Гегель утверждает, что рассматриваемое им двустишие предстает как "высказывание ради самого высказывания". Это ни в коем случае не значит, что данное высказывание бессодержательно. Как раз напротив: оно, безусловно, более содержательно, чем любое высказывание иного рода о том же событии. Ибо военное донесение или хроника, повторяю, только сообщают об имевшем место событии; сами по себе они всего лишь средства сообщения, причем обращены они к определенной сравнительно узкой группе людей; к греческой армии тех времен или к специалистам по истории Греции.

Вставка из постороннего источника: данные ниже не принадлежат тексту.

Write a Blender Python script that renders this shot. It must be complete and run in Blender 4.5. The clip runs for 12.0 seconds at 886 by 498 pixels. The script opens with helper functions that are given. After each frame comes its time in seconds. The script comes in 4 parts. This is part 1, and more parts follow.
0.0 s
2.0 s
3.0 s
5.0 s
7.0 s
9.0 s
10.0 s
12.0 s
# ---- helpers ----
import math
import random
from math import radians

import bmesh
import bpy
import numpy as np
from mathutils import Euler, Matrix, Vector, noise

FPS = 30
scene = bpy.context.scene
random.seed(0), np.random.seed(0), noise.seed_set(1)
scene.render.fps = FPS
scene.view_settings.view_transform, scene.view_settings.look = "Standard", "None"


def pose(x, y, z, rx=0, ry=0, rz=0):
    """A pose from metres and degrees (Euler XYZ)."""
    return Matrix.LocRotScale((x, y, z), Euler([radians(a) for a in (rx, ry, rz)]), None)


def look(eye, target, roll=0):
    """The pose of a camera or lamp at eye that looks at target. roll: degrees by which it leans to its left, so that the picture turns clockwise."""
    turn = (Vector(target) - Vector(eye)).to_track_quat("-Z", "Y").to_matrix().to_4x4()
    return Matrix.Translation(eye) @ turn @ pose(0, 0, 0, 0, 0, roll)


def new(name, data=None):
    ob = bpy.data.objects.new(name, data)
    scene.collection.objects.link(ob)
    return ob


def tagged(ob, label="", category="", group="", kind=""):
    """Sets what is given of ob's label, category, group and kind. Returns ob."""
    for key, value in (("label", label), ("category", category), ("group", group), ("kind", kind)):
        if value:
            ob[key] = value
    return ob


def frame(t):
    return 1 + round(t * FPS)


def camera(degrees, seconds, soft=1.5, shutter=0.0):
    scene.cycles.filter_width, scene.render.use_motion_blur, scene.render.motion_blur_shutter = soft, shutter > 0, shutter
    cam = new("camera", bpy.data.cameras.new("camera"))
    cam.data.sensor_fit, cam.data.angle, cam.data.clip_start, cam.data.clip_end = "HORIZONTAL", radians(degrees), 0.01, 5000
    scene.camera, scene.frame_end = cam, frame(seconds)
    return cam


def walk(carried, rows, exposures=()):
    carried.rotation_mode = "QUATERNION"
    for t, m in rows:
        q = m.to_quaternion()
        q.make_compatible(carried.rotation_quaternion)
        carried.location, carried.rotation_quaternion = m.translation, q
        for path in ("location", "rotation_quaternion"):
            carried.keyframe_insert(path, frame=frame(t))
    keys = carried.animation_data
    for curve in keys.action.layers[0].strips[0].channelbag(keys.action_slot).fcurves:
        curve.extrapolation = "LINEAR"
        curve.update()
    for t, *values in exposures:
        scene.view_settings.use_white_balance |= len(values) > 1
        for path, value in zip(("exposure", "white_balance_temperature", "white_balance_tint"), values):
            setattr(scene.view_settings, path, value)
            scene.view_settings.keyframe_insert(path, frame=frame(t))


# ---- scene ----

Между тем двустишие, высеченное когда-то на фермопильской скале, обращено не только ко всем современникам, но и ко всем людям всех последующих поколений. И оно призвано не информировать о событии, но пробуждать в каждом богатый и сложный мир мыслей и чувств: скорбное, но высокое осознание величия и беспредельности человеческого героизма, трагическую гордость за свою принадлежность к человеческому роду, возвышающее и примиряющее со смертью чувство бессмертия героев бессмертия, как бы реально воплотившегося в этой самой надписи, которая дошла до нас и дойдет до всех грядущих поколений.
И эта богатая и сложная содержательность вызвана к жизни именно созданием двустишия, которое преследует цель не информировать, но "высказаться ради самого высказывания". Тот, казалось бы, простой факт, что перед нами не посланная кому-то информация о событии, но "высказывание ради высказывания", обращает нас не к событию, как таковому, но к его глубокому человеческому смыслу, к его значению для целого человечества, ибо и направлено это высказывание ко всем и к каждому (вспомним, что произведения литературы бессмертны и имеют живое и современное значение для любой эпохи).

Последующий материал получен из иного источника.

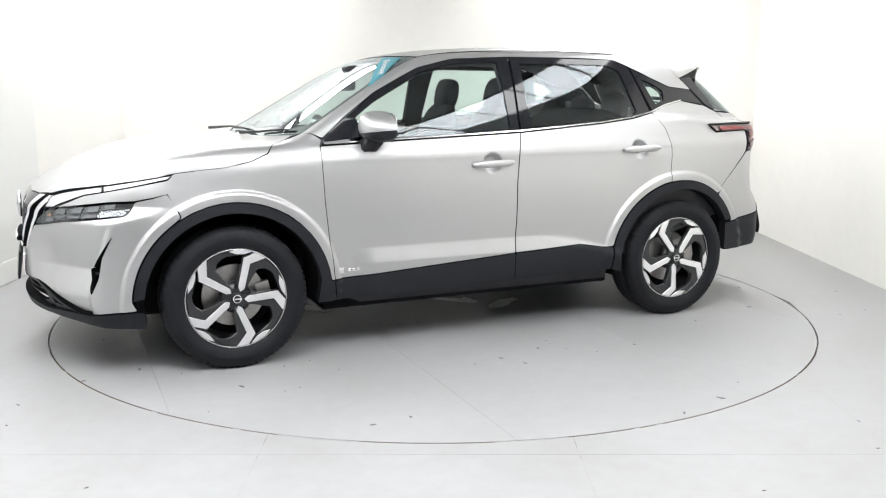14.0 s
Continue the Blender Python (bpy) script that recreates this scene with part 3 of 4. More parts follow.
    rb = [(0, 0.745), (33.1, 0.748), (36.7, 0.770), (38.8, 0.820), (39.4, 1.0), (50.1, 0.982)] + arch_r + [(57.5, 0.553), (44, 0.594), (36.6, 0.676), (19, 0.688), (0, 0.690)]
    tail = flare(ra, 124, 156, "R")
    part("rear_bumper_cover", skin(sym(rb), "R", grid=0.02, gap=0.001, lines=tail + [[(-a, z) for a, z in r] for r in tail]), PAINT, car, "silver rear bumper cover", True)


def bonnet_lines(P):
    """Two creases from the screen's feet to the grille: the middle dips between them, the flanks fall away outside."""
    t = np.clip((P[:, 0] - 1.0) / 1.2, 0, 1)
    y, y0 = np.abs(P[:, 1]), 0.66 - 0.20 * t
    edge = y0 + 0.24
    inner = np.clip(y / y0, 0, 1) ** 3
    outer = np.clip((edge - y) / 0.24, 0, 1)
    k = 0.003
    tent = 0.5 * (inner + outer - np.sqrt((inner - outer) ** 2 + k))
    return 0.018 * tent * step(t / 0.6) * step((1.06 - t) / 0.25)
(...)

И все это становится возможным потому, что высказывание построено "преднамеренно", превращено в стихи. Сама эта форма свидетельствует, удостоверяет, внушает нам, что перед нами не просто сообщение о чем-то, что смысл его в другом.
Странник, во Спарту пришедши,
о нас возвести ты народу,
Что, исполняя закон, здесь мы костьми полегли.

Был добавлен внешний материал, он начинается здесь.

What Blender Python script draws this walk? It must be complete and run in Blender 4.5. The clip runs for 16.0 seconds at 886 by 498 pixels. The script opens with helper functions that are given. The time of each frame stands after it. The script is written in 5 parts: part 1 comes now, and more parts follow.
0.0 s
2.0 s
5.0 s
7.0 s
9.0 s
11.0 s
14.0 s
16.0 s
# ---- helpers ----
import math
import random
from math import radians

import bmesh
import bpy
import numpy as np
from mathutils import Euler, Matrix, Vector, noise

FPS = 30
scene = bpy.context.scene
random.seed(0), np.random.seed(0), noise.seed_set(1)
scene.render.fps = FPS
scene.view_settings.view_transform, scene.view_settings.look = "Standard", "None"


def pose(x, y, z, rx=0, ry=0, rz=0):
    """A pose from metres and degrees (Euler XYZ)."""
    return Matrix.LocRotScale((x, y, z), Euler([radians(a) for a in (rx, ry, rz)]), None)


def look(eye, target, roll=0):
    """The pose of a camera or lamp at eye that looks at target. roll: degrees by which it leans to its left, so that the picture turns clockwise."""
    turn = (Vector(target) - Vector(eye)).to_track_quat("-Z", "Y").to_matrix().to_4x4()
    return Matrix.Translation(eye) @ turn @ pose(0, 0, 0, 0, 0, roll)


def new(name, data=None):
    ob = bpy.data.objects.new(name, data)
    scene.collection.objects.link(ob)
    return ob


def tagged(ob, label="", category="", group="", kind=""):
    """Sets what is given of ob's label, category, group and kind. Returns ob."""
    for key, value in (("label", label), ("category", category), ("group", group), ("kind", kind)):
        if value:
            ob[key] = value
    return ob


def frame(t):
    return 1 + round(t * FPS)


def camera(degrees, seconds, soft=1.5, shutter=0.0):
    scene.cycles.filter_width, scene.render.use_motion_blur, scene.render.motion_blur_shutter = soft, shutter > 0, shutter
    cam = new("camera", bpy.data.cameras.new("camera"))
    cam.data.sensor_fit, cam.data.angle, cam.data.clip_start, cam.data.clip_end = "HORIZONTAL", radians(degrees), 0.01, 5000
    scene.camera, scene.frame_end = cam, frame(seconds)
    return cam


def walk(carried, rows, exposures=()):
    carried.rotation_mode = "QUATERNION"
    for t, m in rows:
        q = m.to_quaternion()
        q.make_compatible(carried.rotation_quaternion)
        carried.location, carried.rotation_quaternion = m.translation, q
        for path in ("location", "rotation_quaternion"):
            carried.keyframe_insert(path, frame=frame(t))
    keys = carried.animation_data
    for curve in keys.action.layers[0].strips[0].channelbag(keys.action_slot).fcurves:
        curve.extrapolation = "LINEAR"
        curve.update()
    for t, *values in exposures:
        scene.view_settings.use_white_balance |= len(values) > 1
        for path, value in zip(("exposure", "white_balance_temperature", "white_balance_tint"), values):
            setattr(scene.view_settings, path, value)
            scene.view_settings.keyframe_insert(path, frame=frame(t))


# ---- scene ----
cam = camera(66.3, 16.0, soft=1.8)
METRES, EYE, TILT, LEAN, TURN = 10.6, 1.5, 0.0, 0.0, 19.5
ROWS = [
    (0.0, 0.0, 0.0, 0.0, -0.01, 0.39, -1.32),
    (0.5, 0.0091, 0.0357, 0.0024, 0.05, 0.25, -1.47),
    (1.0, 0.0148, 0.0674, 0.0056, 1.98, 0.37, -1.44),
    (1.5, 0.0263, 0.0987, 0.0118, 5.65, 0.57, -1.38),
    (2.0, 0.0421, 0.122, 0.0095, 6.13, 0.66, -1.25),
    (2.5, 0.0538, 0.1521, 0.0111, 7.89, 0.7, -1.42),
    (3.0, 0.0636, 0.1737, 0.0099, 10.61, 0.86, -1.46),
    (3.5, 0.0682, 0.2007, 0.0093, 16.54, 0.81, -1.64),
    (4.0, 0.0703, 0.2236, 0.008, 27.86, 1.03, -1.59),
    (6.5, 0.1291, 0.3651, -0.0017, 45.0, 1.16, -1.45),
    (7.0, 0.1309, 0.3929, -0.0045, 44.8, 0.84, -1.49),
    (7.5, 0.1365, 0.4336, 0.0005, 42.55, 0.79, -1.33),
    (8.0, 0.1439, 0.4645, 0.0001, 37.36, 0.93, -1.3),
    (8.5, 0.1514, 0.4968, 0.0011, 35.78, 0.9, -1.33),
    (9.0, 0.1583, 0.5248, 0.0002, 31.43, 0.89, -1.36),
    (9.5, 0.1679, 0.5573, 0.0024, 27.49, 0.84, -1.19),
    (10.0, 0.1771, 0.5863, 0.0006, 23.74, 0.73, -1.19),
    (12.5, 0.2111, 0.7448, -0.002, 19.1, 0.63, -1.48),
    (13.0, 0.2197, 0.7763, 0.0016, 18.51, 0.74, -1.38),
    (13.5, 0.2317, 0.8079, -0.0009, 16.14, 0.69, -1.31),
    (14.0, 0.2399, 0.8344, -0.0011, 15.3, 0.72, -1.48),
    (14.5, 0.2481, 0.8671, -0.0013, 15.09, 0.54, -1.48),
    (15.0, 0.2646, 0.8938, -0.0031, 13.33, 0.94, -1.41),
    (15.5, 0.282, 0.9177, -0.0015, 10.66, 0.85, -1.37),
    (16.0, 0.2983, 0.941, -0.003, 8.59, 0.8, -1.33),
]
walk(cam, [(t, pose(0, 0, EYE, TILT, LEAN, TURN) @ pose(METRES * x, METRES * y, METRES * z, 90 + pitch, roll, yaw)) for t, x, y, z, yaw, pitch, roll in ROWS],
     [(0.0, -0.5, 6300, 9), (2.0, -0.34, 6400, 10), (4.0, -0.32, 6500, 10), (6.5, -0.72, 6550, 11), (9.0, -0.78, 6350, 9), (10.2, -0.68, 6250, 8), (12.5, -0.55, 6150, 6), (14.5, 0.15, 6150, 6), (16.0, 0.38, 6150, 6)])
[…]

В этом двустишии воплощены гордость и горечь, торжество и скорбь. Мы чувствуем, что люди, отдавшие свои жизни две с половиной тысячи лет назад, не могли поступить иначе; но мы чувствуем также, что не может не быть тяжким и жестоким закон, по которому люди вынуждены отдавать свои жизни ради жизни своего народа. От этих строк веет трагической красотой.
Слово, сообщающее о каком-либо факте или явлении, само по себе не имеет цены: ценность его в том, что оно доносит до нас этот факт как можно более ясно и точно. Между тем приведенное двустишие несет ценность в себе самом. Суть в том, чтобы высказать именно то, что здесь высказано.